Data section:
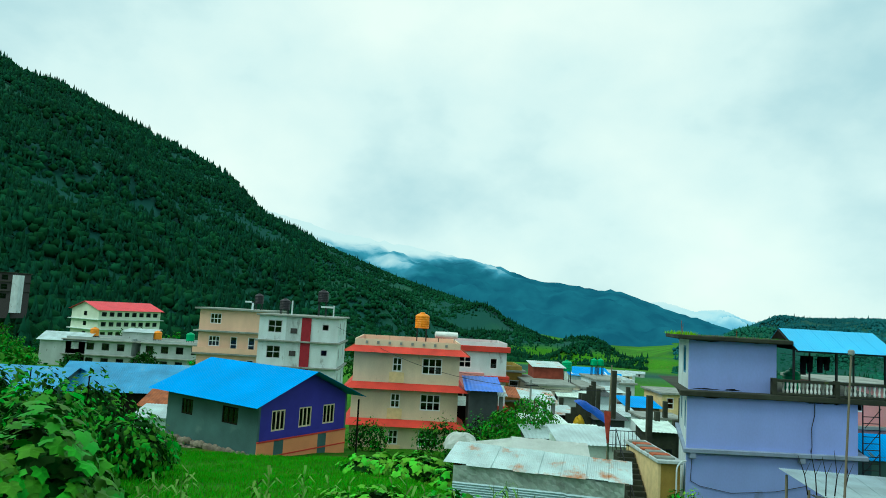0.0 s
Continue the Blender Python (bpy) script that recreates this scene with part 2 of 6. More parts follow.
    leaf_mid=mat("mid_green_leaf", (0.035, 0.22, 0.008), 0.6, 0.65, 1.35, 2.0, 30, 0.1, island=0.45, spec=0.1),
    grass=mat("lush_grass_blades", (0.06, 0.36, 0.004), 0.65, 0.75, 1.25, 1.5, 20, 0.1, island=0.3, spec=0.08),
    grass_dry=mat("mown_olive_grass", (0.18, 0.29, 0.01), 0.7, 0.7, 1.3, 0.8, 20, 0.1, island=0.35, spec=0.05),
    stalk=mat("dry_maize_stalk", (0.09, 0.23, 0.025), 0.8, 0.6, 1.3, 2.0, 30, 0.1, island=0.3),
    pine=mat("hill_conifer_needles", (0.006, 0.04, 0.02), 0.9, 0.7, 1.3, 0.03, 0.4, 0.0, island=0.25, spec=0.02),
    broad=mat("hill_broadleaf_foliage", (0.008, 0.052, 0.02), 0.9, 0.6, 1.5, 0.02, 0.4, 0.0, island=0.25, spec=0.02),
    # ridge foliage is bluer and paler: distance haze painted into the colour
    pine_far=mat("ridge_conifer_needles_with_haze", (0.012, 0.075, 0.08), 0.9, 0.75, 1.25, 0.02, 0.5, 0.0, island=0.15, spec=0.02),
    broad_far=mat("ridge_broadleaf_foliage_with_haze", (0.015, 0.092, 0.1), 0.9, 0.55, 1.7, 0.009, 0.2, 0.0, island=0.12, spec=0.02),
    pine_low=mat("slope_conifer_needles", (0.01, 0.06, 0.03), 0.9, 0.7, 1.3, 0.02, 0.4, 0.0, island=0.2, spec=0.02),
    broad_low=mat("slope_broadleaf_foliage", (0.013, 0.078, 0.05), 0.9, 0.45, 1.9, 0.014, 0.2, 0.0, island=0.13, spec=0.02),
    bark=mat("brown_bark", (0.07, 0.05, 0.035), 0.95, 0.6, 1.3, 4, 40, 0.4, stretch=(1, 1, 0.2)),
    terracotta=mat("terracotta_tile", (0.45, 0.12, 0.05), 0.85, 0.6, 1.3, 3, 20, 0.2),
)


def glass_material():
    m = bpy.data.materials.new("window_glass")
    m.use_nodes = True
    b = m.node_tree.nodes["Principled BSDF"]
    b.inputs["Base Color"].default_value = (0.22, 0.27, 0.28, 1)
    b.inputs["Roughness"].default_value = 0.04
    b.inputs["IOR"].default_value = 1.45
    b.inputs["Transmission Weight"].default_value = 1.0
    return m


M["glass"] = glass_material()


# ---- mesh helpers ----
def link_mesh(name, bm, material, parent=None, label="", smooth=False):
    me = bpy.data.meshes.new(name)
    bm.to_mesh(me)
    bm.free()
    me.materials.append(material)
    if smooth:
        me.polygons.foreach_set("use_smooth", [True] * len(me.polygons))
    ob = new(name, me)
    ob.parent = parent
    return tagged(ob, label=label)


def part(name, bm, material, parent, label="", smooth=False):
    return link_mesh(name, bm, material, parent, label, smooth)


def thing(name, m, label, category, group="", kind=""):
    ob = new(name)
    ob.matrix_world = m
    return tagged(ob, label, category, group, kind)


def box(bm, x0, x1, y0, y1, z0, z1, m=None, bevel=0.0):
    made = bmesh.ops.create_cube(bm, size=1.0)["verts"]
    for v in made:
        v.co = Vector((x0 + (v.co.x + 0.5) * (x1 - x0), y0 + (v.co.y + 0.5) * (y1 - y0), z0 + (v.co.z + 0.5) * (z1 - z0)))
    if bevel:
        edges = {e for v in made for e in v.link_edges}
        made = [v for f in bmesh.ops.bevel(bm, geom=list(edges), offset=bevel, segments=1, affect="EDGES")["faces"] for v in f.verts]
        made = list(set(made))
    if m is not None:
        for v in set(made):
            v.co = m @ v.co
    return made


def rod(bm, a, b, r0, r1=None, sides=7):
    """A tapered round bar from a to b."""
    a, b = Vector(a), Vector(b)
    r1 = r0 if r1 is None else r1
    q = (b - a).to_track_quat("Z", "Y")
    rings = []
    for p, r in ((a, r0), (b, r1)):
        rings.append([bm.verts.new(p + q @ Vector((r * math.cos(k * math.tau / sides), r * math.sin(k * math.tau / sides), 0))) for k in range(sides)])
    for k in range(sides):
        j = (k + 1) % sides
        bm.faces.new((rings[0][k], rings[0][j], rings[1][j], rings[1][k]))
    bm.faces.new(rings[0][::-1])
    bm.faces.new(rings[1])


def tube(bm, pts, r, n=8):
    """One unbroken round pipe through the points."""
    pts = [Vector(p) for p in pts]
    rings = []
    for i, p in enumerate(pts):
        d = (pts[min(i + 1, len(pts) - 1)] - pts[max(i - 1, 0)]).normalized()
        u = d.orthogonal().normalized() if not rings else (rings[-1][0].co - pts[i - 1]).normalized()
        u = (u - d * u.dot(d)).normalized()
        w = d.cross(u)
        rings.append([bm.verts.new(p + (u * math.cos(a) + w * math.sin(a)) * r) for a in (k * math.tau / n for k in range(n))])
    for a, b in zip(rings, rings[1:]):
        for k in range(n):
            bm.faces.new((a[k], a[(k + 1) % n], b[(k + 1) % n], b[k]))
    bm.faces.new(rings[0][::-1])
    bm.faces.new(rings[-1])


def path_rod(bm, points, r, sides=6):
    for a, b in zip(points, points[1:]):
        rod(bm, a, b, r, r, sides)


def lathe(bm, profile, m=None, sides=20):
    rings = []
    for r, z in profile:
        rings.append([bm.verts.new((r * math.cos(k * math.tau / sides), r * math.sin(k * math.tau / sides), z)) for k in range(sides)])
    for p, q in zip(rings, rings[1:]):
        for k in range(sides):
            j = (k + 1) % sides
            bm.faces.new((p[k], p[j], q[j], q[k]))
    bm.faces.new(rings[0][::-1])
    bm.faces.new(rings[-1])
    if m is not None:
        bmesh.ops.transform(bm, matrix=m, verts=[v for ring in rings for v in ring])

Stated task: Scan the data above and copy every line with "part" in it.

Completed task:
Continue the Blender Python (bpy) script that recreates this scene with part 2 of 6. More parts follow.
def part(name, bm, material, parent, label="", smooth=False):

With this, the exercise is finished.